- [Aim of the exercise]: Quote every line as written. Omit pictures.

- [Material provided]:
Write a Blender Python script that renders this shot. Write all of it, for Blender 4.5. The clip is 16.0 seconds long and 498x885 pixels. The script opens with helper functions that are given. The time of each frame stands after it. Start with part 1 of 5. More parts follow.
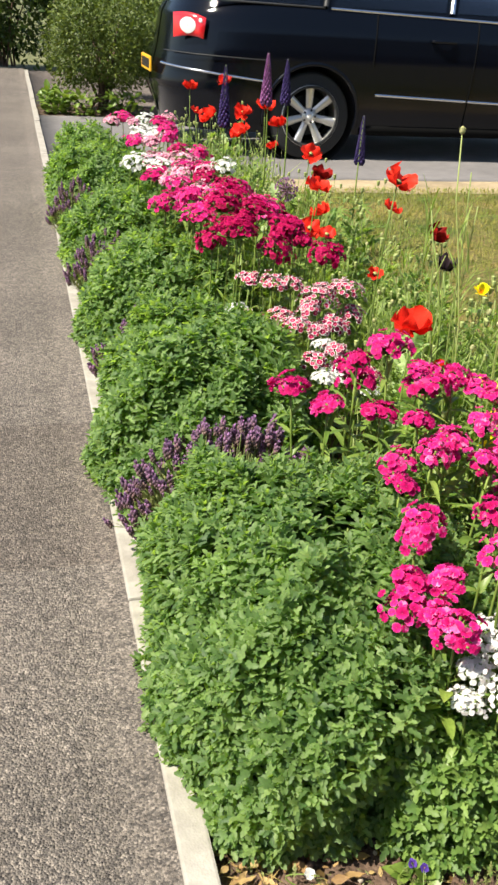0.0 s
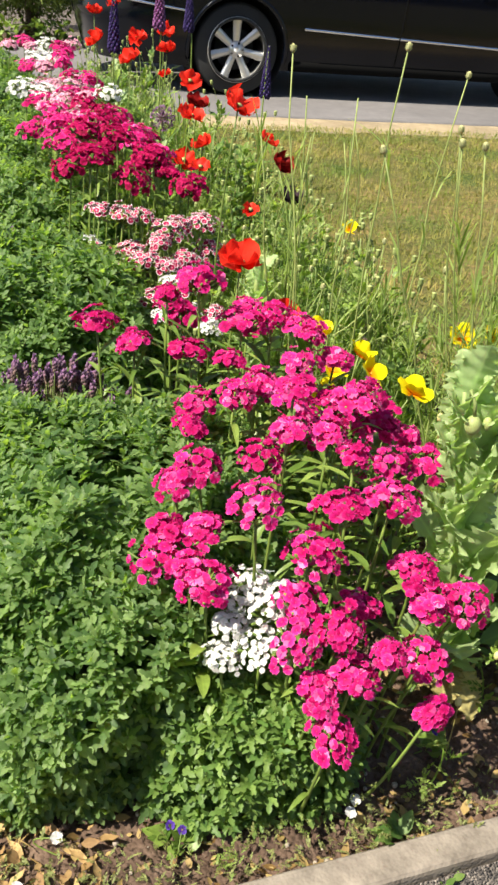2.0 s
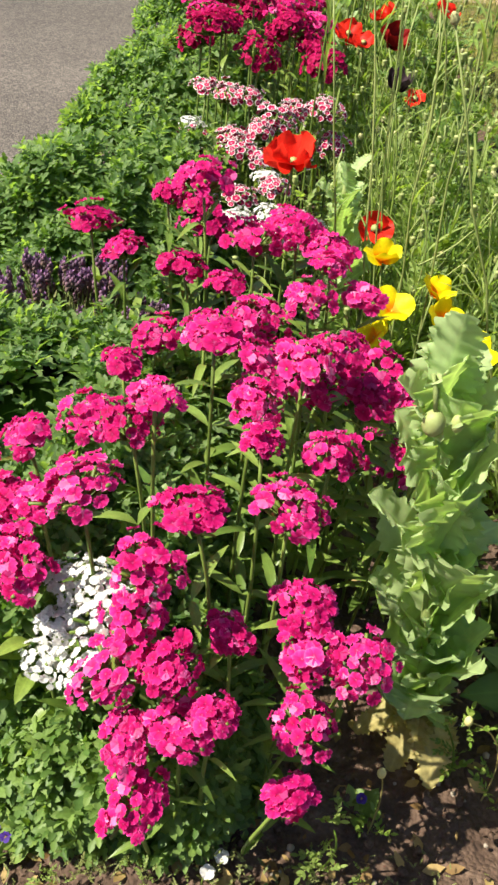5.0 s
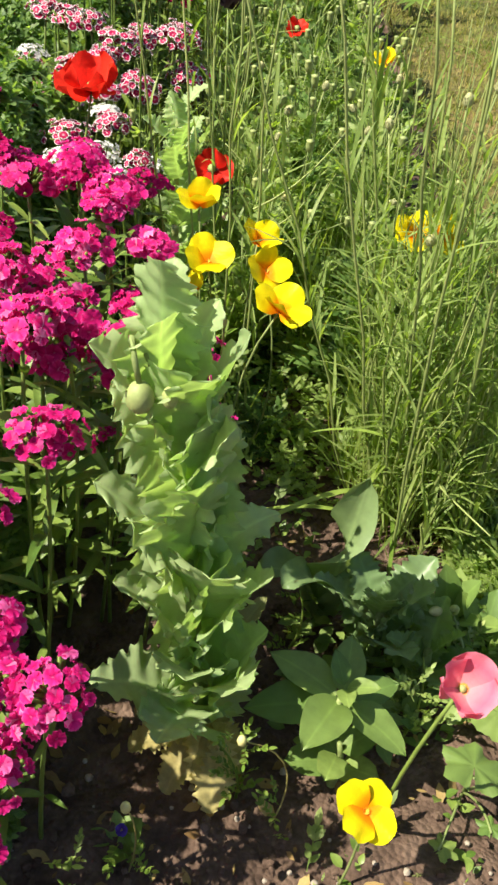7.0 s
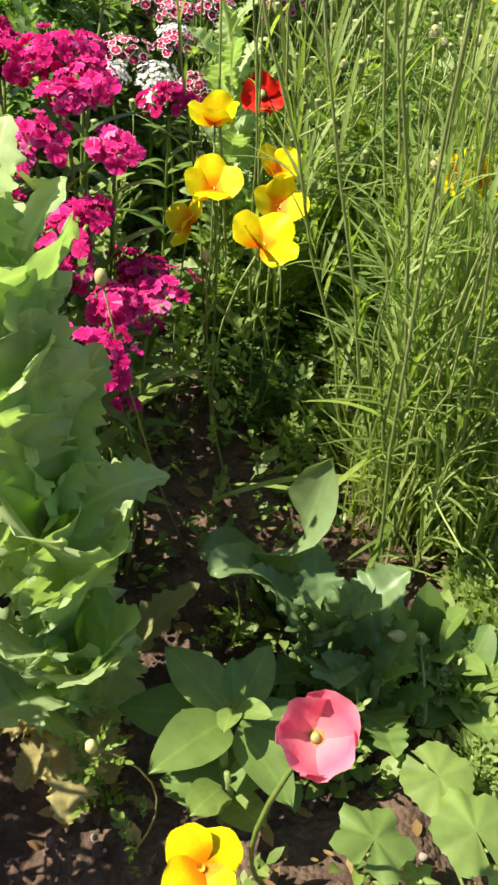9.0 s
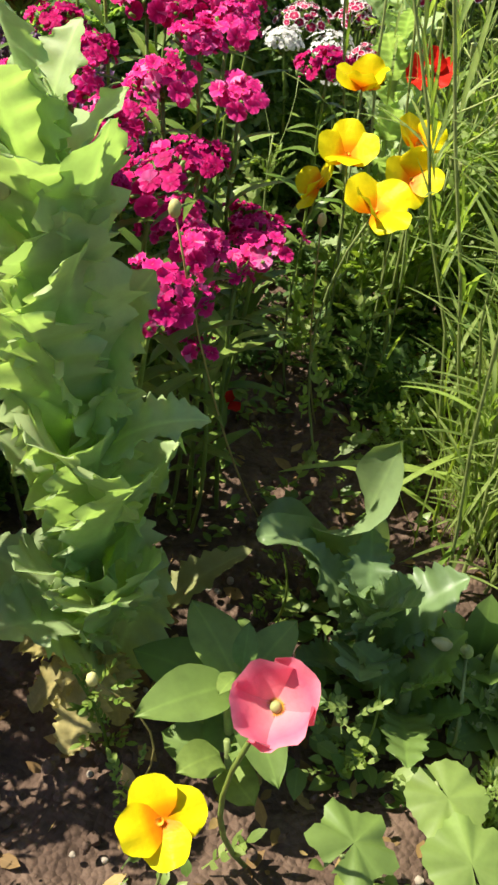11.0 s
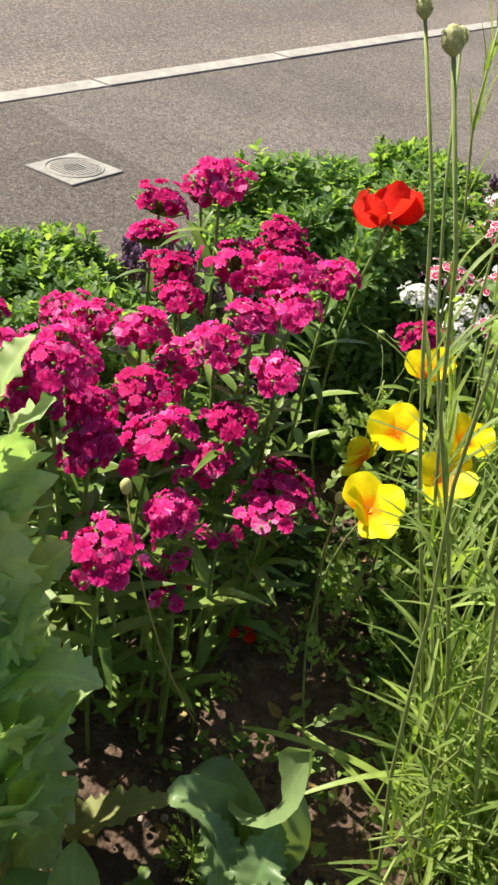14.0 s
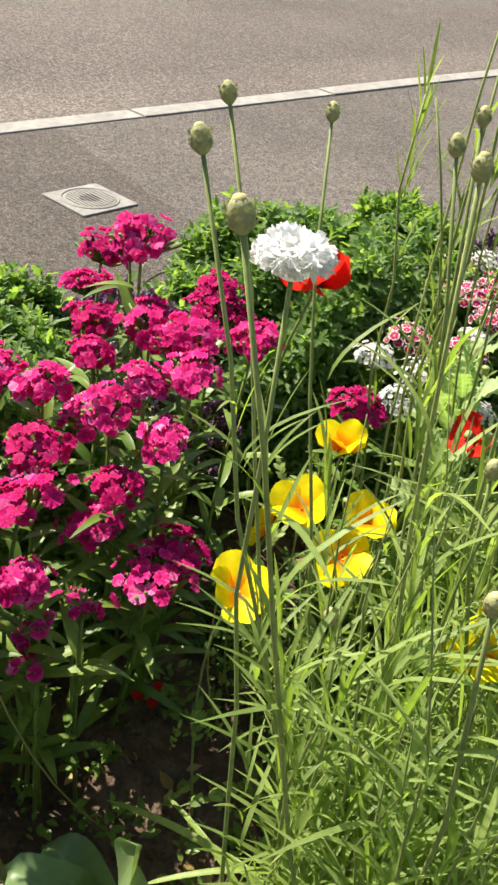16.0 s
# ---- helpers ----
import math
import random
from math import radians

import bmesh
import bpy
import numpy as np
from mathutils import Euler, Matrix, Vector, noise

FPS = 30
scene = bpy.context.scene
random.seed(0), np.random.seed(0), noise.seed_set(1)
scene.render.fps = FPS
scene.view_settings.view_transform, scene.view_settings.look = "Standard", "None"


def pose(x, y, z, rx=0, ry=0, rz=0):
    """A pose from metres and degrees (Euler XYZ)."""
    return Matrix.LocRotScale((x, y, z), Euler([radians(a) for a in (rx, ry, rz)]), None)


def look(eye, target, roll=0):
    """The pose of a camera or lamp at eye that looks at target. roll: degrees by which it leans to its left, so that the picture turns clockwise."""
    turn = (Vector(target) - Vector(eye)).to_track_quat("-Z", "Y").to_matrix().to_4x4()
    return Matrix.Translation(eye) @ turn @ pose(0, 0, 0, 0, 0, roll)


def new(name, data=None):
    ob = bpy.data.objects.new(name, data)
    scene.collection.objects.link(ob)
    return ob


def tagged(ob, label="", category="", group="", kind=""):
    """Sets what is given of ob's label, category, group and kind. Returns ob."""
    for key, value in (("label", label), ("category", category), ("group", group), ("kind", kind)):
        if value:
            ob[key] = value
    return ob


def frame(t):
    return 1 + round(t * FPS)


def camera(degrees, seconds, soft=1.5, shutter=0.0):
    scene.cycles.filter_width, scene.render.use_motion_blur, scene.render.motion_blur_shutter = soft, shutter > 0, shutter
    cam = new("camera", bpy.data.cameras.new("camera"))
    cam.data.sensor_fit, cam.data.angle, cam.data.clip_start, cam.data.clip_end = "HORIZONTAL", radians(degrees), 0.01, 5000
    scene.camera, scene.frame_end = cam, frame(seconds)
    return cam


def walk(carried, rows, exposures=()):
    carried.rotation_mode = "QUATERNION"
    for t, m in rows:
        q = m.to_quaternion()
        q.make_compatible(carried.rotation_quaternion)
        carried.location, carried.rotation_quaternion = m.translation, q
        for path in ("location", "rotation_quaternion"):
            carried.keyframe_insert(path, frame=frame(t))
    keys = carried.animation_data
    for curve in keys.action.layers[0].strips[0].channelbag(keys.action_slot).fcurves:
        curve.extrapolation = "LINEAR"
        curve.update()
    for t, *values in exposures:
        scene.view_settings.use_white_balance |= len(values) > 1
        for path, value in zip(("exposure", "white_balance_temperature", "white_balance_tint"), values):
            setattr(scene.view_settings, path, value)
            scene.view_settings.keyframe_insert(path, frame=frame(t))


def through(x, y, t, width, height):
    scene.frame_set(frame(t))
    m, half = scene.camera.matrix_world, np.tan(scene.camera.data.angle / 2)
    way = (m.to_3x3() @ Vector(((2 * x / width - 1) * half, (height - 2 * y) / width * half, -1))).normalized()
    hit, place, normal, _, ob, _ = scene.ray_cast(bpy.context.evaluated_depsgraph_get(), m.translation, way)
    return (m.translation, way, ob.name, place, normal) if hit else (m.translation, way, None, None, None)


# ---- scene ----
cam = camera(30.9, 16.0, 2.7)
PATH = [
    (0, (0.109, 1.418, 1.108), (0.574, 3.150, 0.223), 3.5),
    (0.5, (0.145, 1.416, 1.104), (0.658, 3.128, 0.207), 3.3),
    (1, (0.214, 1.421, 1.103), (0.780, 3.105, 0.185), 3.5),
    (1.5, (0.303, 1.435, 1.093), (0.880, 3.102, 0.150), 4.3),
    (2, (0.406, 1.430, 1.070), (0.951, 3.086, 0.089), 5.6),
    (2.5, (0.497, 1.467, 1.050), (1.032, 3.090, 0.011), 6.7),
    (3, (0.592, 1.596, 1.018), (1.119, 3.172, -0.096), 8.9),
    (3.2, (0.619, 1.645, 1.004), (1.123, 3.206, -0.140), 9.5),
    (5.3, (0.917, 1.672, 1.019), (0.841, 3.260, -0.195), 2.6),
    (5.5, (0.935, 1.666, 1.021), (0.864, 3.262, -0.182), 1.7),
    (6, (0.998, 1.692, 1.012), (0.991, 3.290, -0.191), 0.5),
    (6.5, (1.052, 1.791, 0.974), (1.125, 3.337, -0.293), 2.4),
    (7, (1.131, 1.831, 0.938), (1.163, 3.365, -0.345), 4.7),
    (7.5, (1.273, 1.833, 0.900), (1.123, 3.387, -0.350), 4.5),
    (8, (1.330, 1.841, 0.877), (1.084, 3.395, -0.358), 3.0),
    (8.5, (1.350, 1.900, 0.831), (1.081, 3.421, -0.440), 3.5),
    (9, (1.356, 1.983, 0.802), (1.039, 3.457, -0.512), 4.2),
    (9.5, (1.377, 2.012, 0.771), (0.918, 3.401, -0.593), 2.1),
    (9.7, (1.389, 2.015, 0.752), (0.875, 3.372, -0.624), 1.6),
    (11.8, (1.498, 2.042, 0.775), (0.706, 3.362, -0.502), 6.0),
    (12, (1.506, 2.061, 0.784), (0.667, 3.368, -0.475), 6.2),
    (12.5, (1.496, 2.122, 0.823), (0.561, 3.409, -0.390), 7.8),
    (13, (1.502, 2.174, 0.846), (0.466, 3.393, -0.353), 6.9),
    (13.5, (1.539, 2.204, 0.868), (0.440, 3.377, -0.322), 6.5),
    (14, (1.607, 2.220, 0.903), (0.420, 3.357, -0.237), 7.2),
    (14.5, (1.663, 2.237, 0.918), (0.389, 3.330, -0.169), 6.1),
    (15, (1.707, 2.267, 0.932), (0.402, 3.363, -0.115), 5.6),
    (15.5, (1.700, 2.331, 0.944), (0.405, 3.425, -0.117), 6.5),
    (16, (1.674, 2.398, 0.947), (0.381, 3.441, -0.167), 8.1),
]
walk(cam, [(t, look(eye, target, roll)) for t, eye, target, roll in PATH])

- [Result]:
Write a Blender Python script that renders this shot. Write all of it, for Blender 4.5. The clip is 16.0 seconds long and 498x885 pixels. The script opens with helper functions that are given. The time of each frame stands after it. Start with part 1 of 5. More parts follow.
0.0 s
2.0 s
5.0 s
7.0 s
9.0 s
11.0 s
14.0 s
16.0 s
# ---- helpers ----
import math
import random
from math import radians

import bmesh
import bpy
import numpy as np
from mathutils import Euler, Matrix, Vector, noise

FPS = 30
scene = bpy.context.scene
random.seed(0), np.random.seed(0), noise.seed_set(1)
scene.render.fps = FPS
scene.view_settings.view_transform, scene.view_settings.look = "Standard", "None"


def pose(x, y, z, rx=0, ry=0, rz=0):
    """A pose from metres and degrees (Euler XYZ)."""
    return Matrix.LocRotScale((x, y, z), Euler([radians(a) for a in (rx, ry, rz)]), None)


def look(eye, target, roll=0):
    """The pose of a camera or lamp at eye that looks at target. roll: degrees by which it leans to its left, so that the picture turns clockwise."""
    turn = (Vector(target) - Vector(eye)).to_track_quat("-Z", "Y").to_matrix().to_4x4()
    return Matrix.Translation(eye) @ turn @ pose(0, 0, 0, 0, 0, roll)


def new(name, data=None):
    ob = bpy.data.objects.new(name, data)
    scene.collection.objects.link(ob)
    return ob


def tagged(ob, label="", category="", group="", kind=""):
    """Sets what is given of ob's label, category, group and kind. Returns ob."""
    for key, value in (("label", label), ("category", category), ("group", group), ("kind", kind)):
        if value:
            ob[key] = value
    return ob


def frame(t):
    return 1 + round(t * FPS)


def camera(degrees, seconds, soft=1.5, shutter=0.0):
    scene.cycles.filter_width, scene.render.use_motion_blur, scene.render.motion_blur_shutter = soft, shutter > 0, shutter
    cam = new("camera", bpy.data.cameras.new("camera"))
    cam.data.sensor_fit, cam.data.angle, cam.data.clip_start, cam.data.clip_end = "HORIZONTAL", radians(degrees), 0.01, 5000
    scene.camera, scene.frame_end = cam, frame(seconds)
    return cam


def walk(carried, rows, exposures=()):
    carried.rotation_mode = "QUATERNION"
    for t, m in rows:
        q = m.to_quaternion()
        q.make_compatible(carried.rotation_quaternion)
        carried.location, carried.rotation_quaternion = m.translation, q
        for path in ("location", "rotation_quaternion"):
            carried.keyframe_insert(path, frame=frame(t))
    keys = carried.animation_data
    for curve in keys.action.layers[0].strips[0].channelbag(keys.action_slot).fcurves:
        curve.extrapolation = "LINEAR"
        curve.update()
    for t, *values in exposures:
        scene.view_settings.use_white_balance |= len(values) > 1
        for path, value in zip(("exposure", "white_balance_temperature", "white_balance_tint"), values):
            setattr(scene.view_settings, path, value)
            scene.view_settings.keyframe_insert(path, frame=frame(t))


def through(x, y, t, width, height):
    scene.frame_set(frame(t))
    m, half = scene.camera.matrix_world, np.tan(scene.camera.data.angle / 2)
    way = (m.to_3x3() @ Vector(((2 * x / width - 1) * half, (height - 2 * y) / width * half, -1))).normalized()
    hit, place, normal, _, ob, _ = scene.ray_cast(bpy.context.evaluated_depsgraph_get(), m.translation, way)
    return (m.translation, way, ob.name, place, normal) if hit else (m.translation, way, None, None, None)


# ---- scene ----
cam = camera(30.9, 16.0, 2.7)
PATH = [
    (0, (0.109, 1.418, 1.108), (0.574, 3.150, 0.223), 3.5),
    (0.5, (0.145, 1.416, 1.104), (0.658, 3.128, 0.207), 3.3),
    (1, (0.214, 1.421, 1.103), (0.780, 3.105, 0.185), 3.5),
    (1.5, (0.303, 1.435, 1.093), (0.880, 3.102, 0.150), 4.3),
    (2, (0.406, 1.430, 1.070), (0.951, 3.086, 0.089), 5.6),
    (2.5, (0.497, 1.467, 1.050), (1.032, 3.090, 0.011), 6.7),
    (3, (0.592, 1.596, 1.018), (1.119, 3.172, -0.096), 8.9),
    (3.2, (0.619, 1.645, 1.004), (1.123, 3.206, -0.140), 9.5),
    (5.3, (0.917, 1.672, 1.019), (0.841, 3.260, -0.195), 2.6),
    (5.5, (0.935, 1.666, 1.021), (0.864, 3.262, -0.182), 1.7),
    (6, (0.998, 1.692, 1.012), (0.991, 3.290, -0.191), 0.5),
    (6.5, (1.052, 1.791, 0.974), (1.125, 3.337, -0.293), 2.4),
    (7, (1.131, 1.831, 0.938), (1.163, 3.365, -0.345), 4.7),
    (7.5, (1.273, 1.833, 0.900), (1.123, 3.387, -0.350), 4.5),
    (8, (1.330, 1.841, 0.877), (1.084, 3.395, -0.358), 3.0),
    (8.5, (1.350, 1.900, 0.831), (1.081, 3.421, -0.440), 3.5),
    (9, (1.356, 1.983, 0.802), (1.039, 3.457, -0.512), 4.2),
    (9.5, (1.377, 2.012, 0.771), (0.918, 3.401, -0.593), 2.1),
    (9.7, (1.389, 2.015, 0.752), (0.875, 3.372, -0.624), 1.6),
    (11.8, (1.498, 2.042, 0.775), (0.706, 3.362, -0.502), 6.0),
    (12, (1.506, 2.061, 0.784), (0.667, 3.368, -0.475), 6.2),
    (12.5, (1.496, 2.122, 0.823), (0.561, 3.409, -0.390), 7.8),
    (13, (1.502, 2.174, 0.846), (0.466, 3.393, -0.353), 6.9),
    (13.5, (1.539, 2.204, 0.868), (0.440, 3.377, -0.322), 6.5),
    (14, (1.607, 2.220, 0.903), (0.420, 3.357, -0.237), 7.2),
    (14.5, (1.663, 2.237, 0.918), (0.389, 3.330, -0.169), 6.1),
    (15, (1.707, 2.267, 0.932), (0.402, 3.363, -0.115), 5.6),
    (15.5, (1.700, 2.331, 0.944), (0.405, 3.425, -0.117), 6.5),
    (16, (1.674, 2.398, 0.947), (0.381, 3.441, -0.167), 8.1),
]
walk(cam, [(t, look(eye, target, roll)) for t, eye, target, roll in PATH])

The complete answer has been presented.